Donald Trump has decided to keep US forces in Syria for a limited period, ending speculation about an immediate pull-out fuelled by the president himself. He agreed at a National Security Council meeting that the 2,000 US troops backed by massive airpower should stay in Syria where they support the Kurds in the east of the country.
“We’re not going to immediately withdraw, but neither is the president willing to back a long-term commitment,” said a senior administration official. He added that Mr Trump wanted to ensure the final defeat of Isis and would like other countries to help stabilise Syria.
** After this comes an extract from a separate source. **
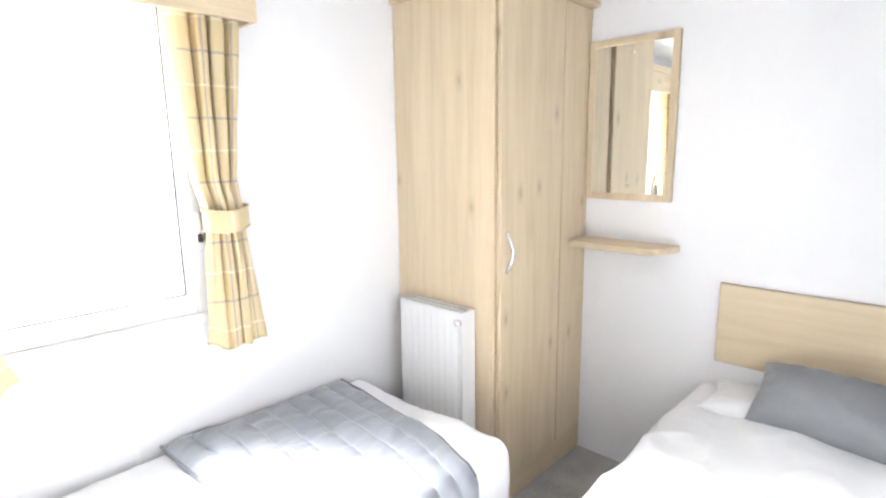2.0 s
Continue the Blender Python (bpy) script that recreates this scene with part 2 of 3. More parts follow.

The White House said later that its military mission to eradicate Isis in Syria “is coming to a rapid end”.
In recent weeks Mr Trump has been at odds with the Pentagon in promising a swift US withdrawal, just as senior generals were reiterating their commitment to stand by the Syrian Kurdish forces, the People’s Protection Units (YPG). These hold between 25 and 30 per cent of Syria and are the only US ally in the country. Isis has lost almost all its territory but is reverting to guerrilla warfare in parts of eastern Syria. Its fighters have been emboldened by the withdrawal of YPG forces, which have gone to confront the Turkish-led invasion of the Kurdish enclave of Afrin in northern Syria.
The leaders of Turkey, Russia and Iran held a summit in Ankara on Wednesday to try to find common ground on the future of Syria where they all have military forces. Their agendas differ radically, with Russia and Iran supporting President Bashar al-Assad, while Turkey wants him removed from power.
The one big aim uniting Turkish President Recep Tayyip Erdogan, Russian President Vladimir Putin and Iranian President Hassan Rouhani in their approach to the Syrian conflict is that they all want US forces out of Syria, though their motives differ. Mr Putin and Mr Rouhani want Mr Assad’s forces to extend their control to the east and north of the country, while Turkey wants to destroy the Kurdish quasi-state, which the Syrian Kurds call Rojava, which has grown up east of the Euphrates during the war against Isis.
If the limited number of US ground troops were pulled out of Syria, along with – most crucially – the YPG’s ability to call in massive US airstrikes, then the YPG would be unable to stop a Turkish invasion across the long Syrian-Turkish border. The north Syrian plain is flat and could not be defended against Turkish tanks backed by airstrikes.
In a joint statement released at the end of their summit, Mr Putin, Mr Rouhani and Mr Erdogan said they “rejected all attempts to create new realities on the ground under the pretext of combating terrorism”. This is a clear reference to the US. They said they were committed to Syria’s unity, but this is not preventing them intervening by using local proxies and allies. No Syrian parties attended the Ankara summit, the second in a series of three with the next one to be held in Tehran.
Mr Rouhani called on Turkey to hand over Afrin to the Syrian army, something that is unlikely to happen. Russia is eager to cement its new alliance with Turkey, but at the same time is committed to Mr Assad whom it has just helped to retake almost all of Eastern Ghouta on the outskirts of Damascus. It was Russia’s willingness to allow Turkey to use its airforce in Afrin, which had previously been defended by Russian aircraft and anti-aircraft missiles, that opened the door for the Turkish invasion on 20 January and the capture of Afrin city two months later.
The Russian-Turkish-Iranian alliance looks opportunistic and temporary, but it might have a longer life than some commentators expect. Iran badly needs diplomatic allies and commercial partners if Mr Trump effectively withdraws the US from the 2015 Iran nuclear deal on 12 May when he once again has to certify Iranian compliance, something he has said he will not do.
Turkey needs Russian support or neutrality if it is to broaden its intervention against the Kurds in northern Syria. Mr Putin probably gave a green light to the Turkish invasion of Afrin in order to fuel the US-Turkish confrontation, as the US tries to protect its Kurdish allies and Turkey seeks to destroy them.
The three countries meeting in Ankara pledged to stabilise Syria, and this, to some extent, they can do because Isis has been eliminated as a territorial state, though not as a guerrilla force. Isis will be hoping that differences among its enemies will enable it to strengthen itself once again.
Mr Assad will soon control all of Damascus, Aleppo and the most highly populated areas in Syria. He will also draw hope from the fact that, while the Syrian Kurds do not like his government, they prefer it to the prospect of being overrun by the Turkish army and its Sunni Arab auxiliaries.